Fort Wayne general contractors working on commercial projects — particularly those tied to the Ash Brokerage campus expansion, Lutheran Health Network facility upgrades, or City of Fort Wayne Public Works contracts — typically impose the following COI requirements on plumbing subcontractors: Commercial general liability with a $1 million per-occurrence and $2 million aggregate minimum, with the GC named as additional insured on a primary and non-contributory basis using ISO CG 20 10 and CG 20 37 endorsements. Workers' compensation at Indiana statutory limits with employers liability at $500,000/$500,000/$500,000, and a waiver of subrogation in favor of the project owner. Commercial auto at $1 million combined single limit. Projects involving Fort Wayne City Utilities infrastructure — sewer taps, water service connections, or backflow device installation on public mains — require the plumber to appear on the city's prequalified contractor list, which mandates certificates of insurance filed directly with City Utilities before any permit is issued. Larger institutional clients, including Parkview Health's vendor program, require umbrella limits of $5 million and may require contractors pollution liability as a separate line item on the COI.
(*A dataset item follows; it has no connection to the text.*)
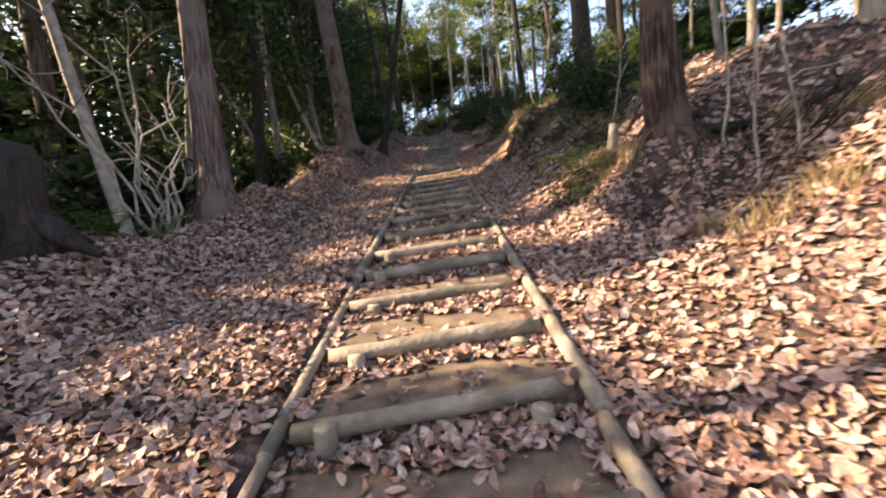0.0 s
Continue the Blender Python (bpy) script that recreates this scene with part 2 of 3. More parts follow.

What Fort Wayne Contractors Say

★★★★★

“They actually knew the difference between GL and commercial auto. Got both bundled and the savings were real. My Fort Wayne GC required a $2M limit and they had it ready same day.”

Kevin T.
Electrical Contractor · Fort Wayne, IN
★★★★★

“Needed a certificate in 2 hours for a job site in Fort Wayne — got it in 45 minutes. The broker called to confirm everything was correct before sending. Five stars, no question.”

Angela S.
Electrical Contractor · Fort Wayne, IN
★★★★★

“Three quotes in one call, chose the best rate, had my policy documents that afternoon. Saved $95 a month compared to renewing my old policy. Highly recommend for Fort Wayne contractors.”

Tom B.
Electrical Contractor · Fort Wayne, IN

Frequently Asked Questions

My Fort Wayne plumbing crew does hydro-jetting and grease trap cleaning in the West Jefferson Boulevard restaurant district — does my standard GL policy cover hydrogen sulfide gas claims from adjacent tenants?
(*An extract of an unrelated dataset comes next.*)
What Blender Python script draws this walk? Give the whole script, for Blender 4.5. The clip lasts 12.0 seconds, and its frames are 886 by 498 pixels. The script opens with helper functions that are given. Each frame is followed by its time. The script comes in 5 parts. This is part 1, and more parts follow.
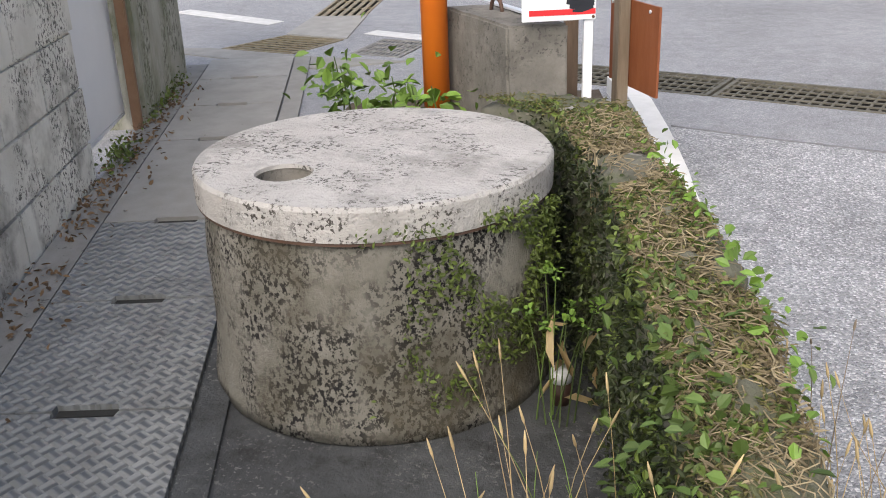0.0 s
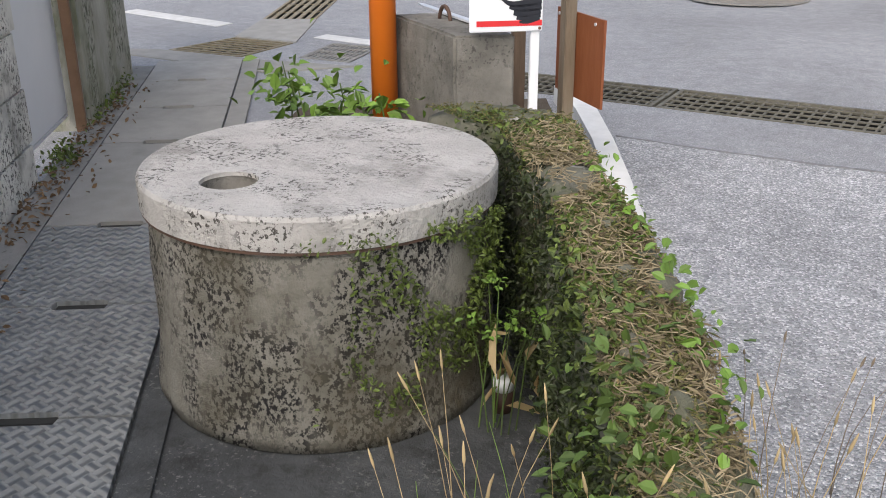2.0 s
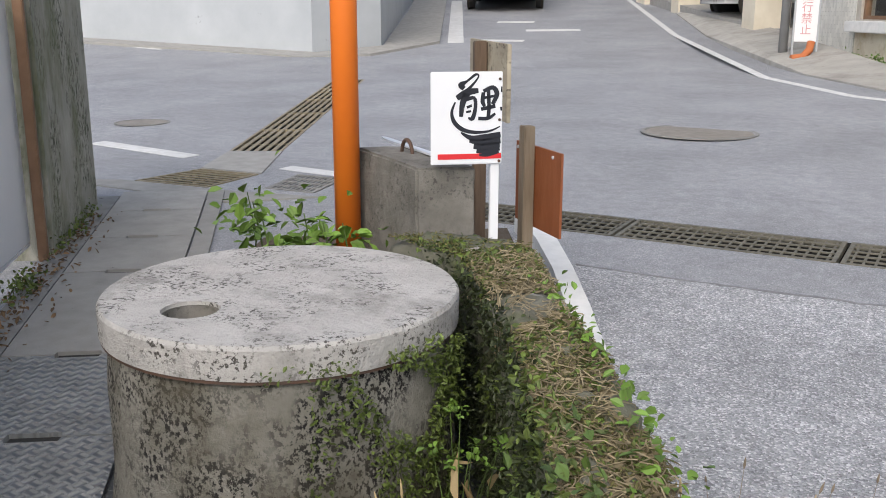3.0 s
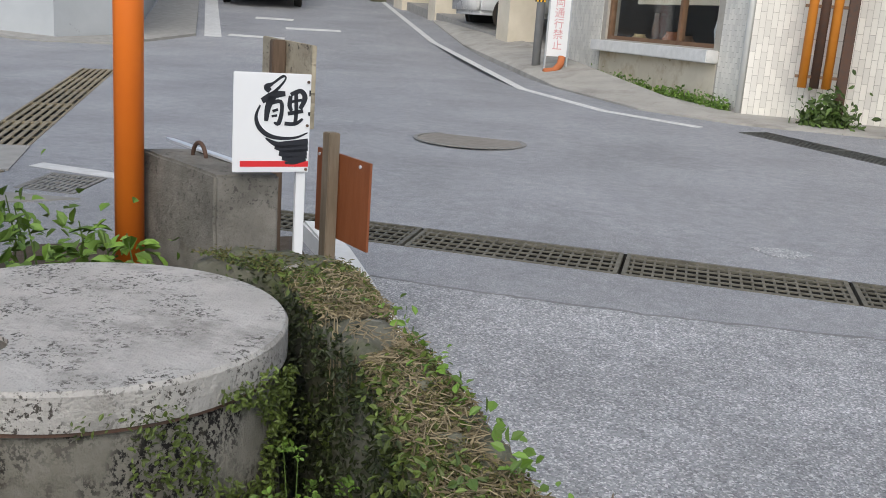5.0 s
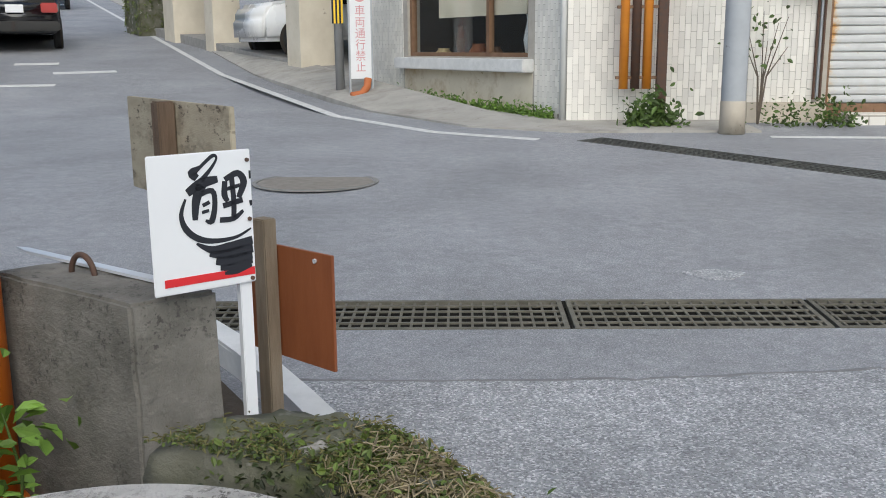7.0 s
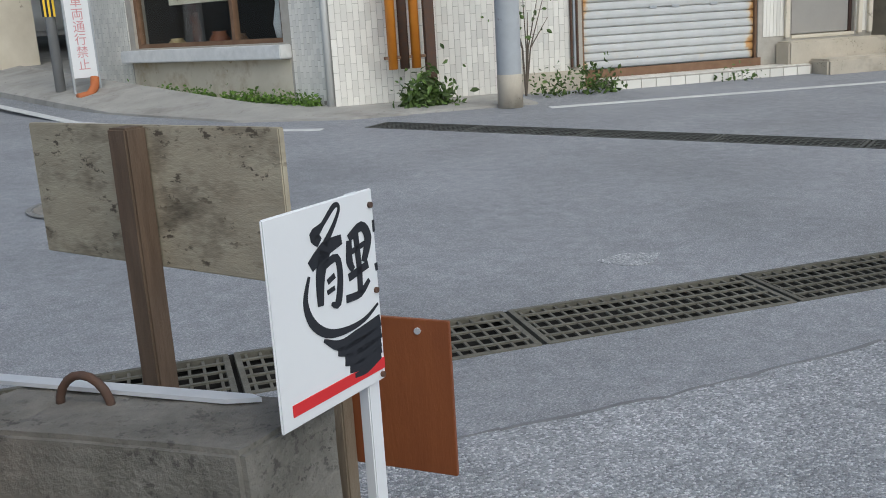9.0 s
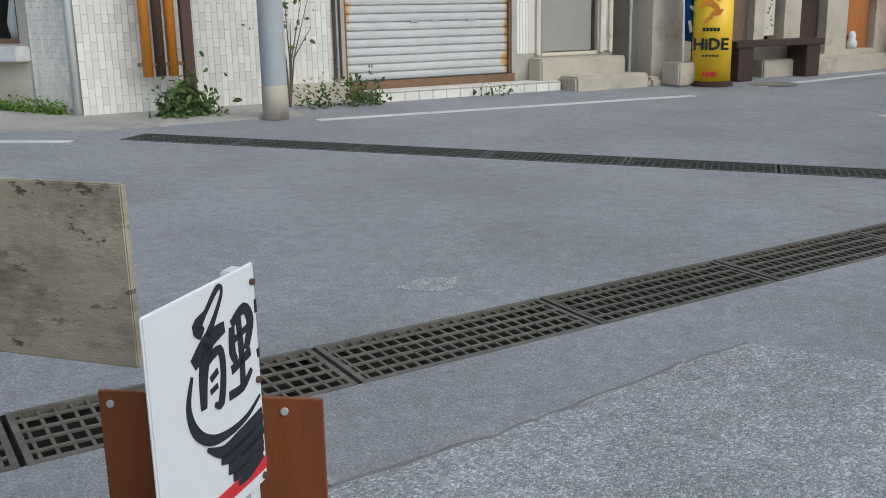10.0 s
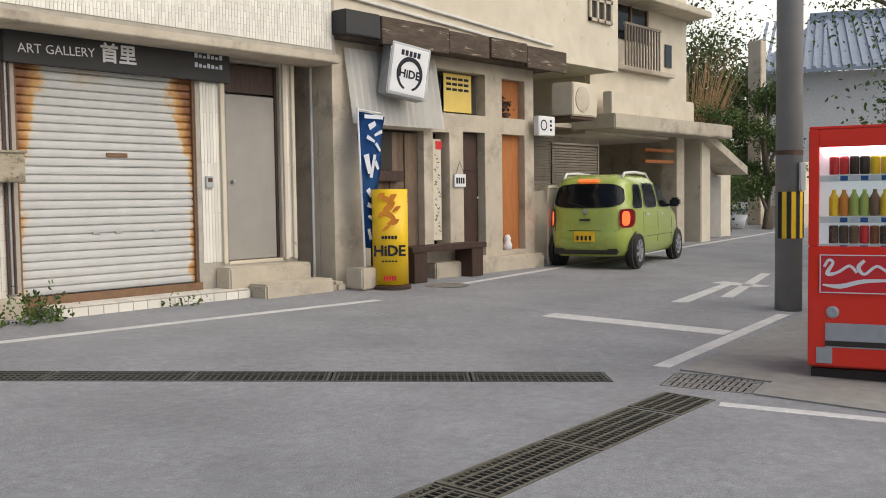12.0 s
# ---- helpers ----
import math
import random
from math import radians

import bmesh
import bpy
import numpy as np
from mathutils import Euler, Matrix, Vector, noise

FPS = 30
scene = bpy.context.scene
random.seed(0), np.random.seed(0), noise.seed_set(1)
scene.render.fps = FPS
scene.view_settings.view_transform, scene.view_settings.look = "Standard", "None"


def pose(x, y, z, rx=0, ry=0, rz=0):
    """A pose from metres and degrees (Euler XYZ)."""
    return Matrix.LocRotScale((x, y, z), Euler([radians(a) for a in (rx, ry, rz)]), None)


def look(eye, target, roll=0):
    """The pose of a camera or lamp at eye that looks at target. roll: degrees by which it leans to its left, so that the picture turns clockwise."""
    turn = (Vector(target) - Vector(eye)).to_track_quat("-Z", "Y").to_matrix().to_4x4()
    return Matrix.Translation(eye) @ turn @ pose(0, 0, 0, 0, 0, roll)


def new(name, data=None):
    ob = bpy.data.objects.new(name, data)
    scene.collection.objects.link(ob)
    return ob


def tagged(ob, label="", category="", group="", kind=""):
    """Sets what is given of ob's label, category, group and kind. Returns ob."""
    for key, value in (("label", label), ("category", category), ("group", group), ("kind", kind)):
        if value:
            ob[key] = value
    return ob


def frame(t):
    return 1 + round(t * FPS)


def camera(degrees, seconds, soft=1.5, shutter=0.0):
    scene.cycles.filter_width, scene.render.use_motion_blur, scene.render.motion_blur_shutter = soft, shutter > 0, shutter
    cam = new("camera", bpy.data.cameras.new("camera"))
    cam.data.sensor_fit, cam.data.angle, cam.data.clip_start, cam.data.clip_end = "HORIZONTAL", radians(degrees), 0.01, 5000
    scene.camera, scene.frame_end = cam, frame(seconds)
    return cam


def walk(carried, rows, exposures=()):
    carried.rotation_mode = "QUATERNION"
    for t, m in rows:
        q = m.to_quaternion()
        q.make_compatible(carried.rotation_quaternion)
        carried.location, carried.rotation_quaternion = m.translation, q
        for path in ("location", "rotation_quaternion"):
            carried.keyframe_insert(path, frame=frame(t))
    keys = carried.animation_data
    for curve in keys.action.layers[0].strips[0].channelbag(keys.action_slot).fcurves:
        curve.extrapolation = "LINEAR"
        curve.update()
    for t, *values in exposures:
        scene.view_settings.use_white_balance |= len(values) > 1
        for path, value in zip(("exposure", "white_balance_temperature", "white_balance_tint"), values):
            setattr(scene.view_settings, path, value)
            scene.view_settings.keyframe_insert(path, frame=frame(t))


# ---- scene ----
cam = camera(49.8, 12.0, soft=0.95)
PATH = [
    (0, (0.542, 1.805, 1.003), (-0.585, 3.279, 0.256), -2.1),
    (0.5, (0.543, 1.814, 1.003), (-0.572, 3.289, 0.24), -1.7),
    (1, (0.556, 1.808, 1.012), (-0.534, 3.296, 0.238), -1.4),
    (1.5, (0.55, 1.809, 1.016), (-0.508, 3.322, 0.246), -0.9),
    (2, (0.558, 1.801, 1.022), (-0.484, 3.338, 0.279), -0.4),
    (2.5, (0.567, 1.79, 1.026), (-0.483, 3.401, 0.477), -0.1),
    (3, (0.574, 1.789, 1.028), (-0.45, 3.436, 0.54), 0.1),
    (3.5, (0.596, 1.782, 1.037), (-0.351, 3.475, 0.548), 0.5),
    (5.5, (0.193, 1.962, 1.026), (-0.227, 3.861, 0.561), 2.5),
    (6, (0.052, 2.185, 1.029), (-0.267, 4.102, 0.556), -0.4),
    (6.5, (-0.077, 2.342, 1.047), (-0.365, 4.271, 0.606), -0.4),
    (7, (-0.327, 2.455, 1.052), (-0.451, 4.407, 0.633), -0.5),
    (7.2, (-0.411, 2.497, 1.053), (-0.367, 4.454, 0.641), -0.8),
    (9, (-1.103, 3.119, 1.072), (-0.625, 5.003, 0.599), -3.5),
    (9.5, (-1.159, 3.277, 1.07), (-0.453, 5.083, 0.576), -3.4),
    (10, (-1.222, 3.358, 1.132), (-0.261, 5.044, 0.649), -1.1),
    (10.5, (-1.337, 3.427, 1.193), (-0.126, 4.937, 0.694), -1.9),
    (11, (-1.389, 3.4, 1.284), (-0.052, 4.845, 0.933), -2.2),
    (11.5, (-1.44, 3.414, 1.335), (0.019, 4.767, 1.129), -1.9),
    (12, (-1.475, 3.416, 1.38), (0.043, 4.713, 1.27), -0.8),
]
EXPO = [(0, 0.58, 6350, 10), (2.5, 0.34, 6200, 9), (3.7, 0.2, 6150, 8), (5.5, -0.04, 6000, 6), (6.5, -0.04, 5950, 5), (9.5, -0.36, 5700, 3), (10.7, -0.36, 5750, 3), (11.5, -0.26, 6200, 6), (12, -0.22, 6500, 8)]
walk(cam, [(t, look(eye, target, roll)) for t, eye, target, roll in PATH], EXPO)


# ---- world, sun, exposure ----
world = bpy.data.worlds.new("sky")
scene.world = world
world.use_nodes = True
wn = world.node_tree
sky = wn.nodes.new("ShaderNodeTexSky")
sky.sky_type = 'NISHITA'
sky.sun_disc = False
sky.sun_elevation, sky.sun_rotation = radians(42), radians(165)
sky.air_density, sky.dust_density, sky.ozone_density = 1.0, 3.0, 1.0
wn.links.new(sky.outputs[0], wn.nodes["Background"].inputs[0])
wn.nodes["Background"].inputs[1].default_value = 0.14
sun = new("sun", bpy.data.lights.new("sun", 'SUN'))
sun.data.energy, sun.data.angle, sun.data.color = 2.4, radians(85), (1.0, 0.9, 0.78)
sun.matrix_world = look((2.3, -8.6, 8.0), (0, 0, 0))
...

Almost certainly not without a specific endorsement or a separate policy. Standard commercial general liability policies include a pollution exclusion that most carriers interpret broadly enough to classify hydrogen sulfide — a byproduct released during grease trap pump-outs and FOG hydro-jetting — as a 'pollutant.' This means if sewer gas migrates from your work into a neighboring tenant space during a drain-cleaning job at a West Jefferson Boulevard strip mall, causing an H2S-related evacuation, air quality testing, and temporary business closure, your GL carrier can deny the claim. Fort Wayne plumbers doing regular grease trap and sewer-cleaning work should carry contractors pollution liability (CPL) as a standalone policy. CPL covers both third-party property damage from pollutant release and regulatory response costs if the Allen County Health Department or Indiana Department of Environmental Management opens an enforcement action related to a discharge into the Maumee River watershed's storm drainage system.

The Fort Wayne Redevelopment Commission requires me to be on their approved subcontractor list for the Electric Works and Riverfront projects — what insurance limits do I actually need to qualify?
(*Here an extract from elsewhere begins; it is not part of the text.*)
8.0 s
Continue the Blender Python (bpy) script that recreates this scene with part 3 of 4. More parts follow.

Fort Wayne Redevelopment Commission projects and GCs operating under publicly funded contracts in Allen County typically require plumbing subcontractors to carry a minimum of $1 million per occurrence and $2 million aggregate in commercial general liability, $1 million in commercial auto, and an umbrella policy bringing total limits to at least $5 million. Workers' compensation at Indiana statutory limits is mandatory — Allen County building inspectors can pull your permit and issue a stop-work order if you cannot produce a current WC certificate at the job site. Beyond the limits, the endorsement structure matters: GCs on these projects require additional insured status on a primary and non-contributory basis, meaning your policy pays before the GC's policy responds — and they require this documented via ISO CG 20 10 (ongoing operations) and CG 20 37 (completed operations) endorsements attached to your certificate. Some projects near the downtown riverfront also require a completed-operations tail period of three to five years, so confirm your policy does not cancel completed-ops coverage at policy expiration.

I'm a licensed master plumber in Indiana through the IPLA — do I need separate business insurance beyond what the state requires for license renewal, and what happens if I let my coverage lapse while working on an active Fort Wayne Building Department permit?

Yes — the IPLA's insurance requirements for license registration are a floor, not a ceiling, and they do not automatically satisfy what Fort Wayne's Building Department, City Utilities, or private GCs will require from you in the field. If your commercial general liability or workers' compensation coverage lapses while you have an active permit issued by the City of Fort Wayne Building Department at Citizens Square, you risk an immediate stop-work order on every open permit in your name. City Utilities maintains its own approved-contractor registry for sewer tap and water service work, and a lapsed certificate triggers automatic removal from that list — meaning you cannot legally complete or pull new permits for water and sewer connections until your coverage is reinstated and you reapply. Beyond the regulatory consequences, a coverage lapse creates a gap that plaintiff attorneys will exploit: if a completed-operations claim arises from work performed during a lapsed period, you have no insurer defending you, and your personal assets — including your business equipment and receivables — are exposed. Reinstatement after a lapse also often triggers underwriting review, higher premiums, and potential policy exclusions for work performed during the gap period.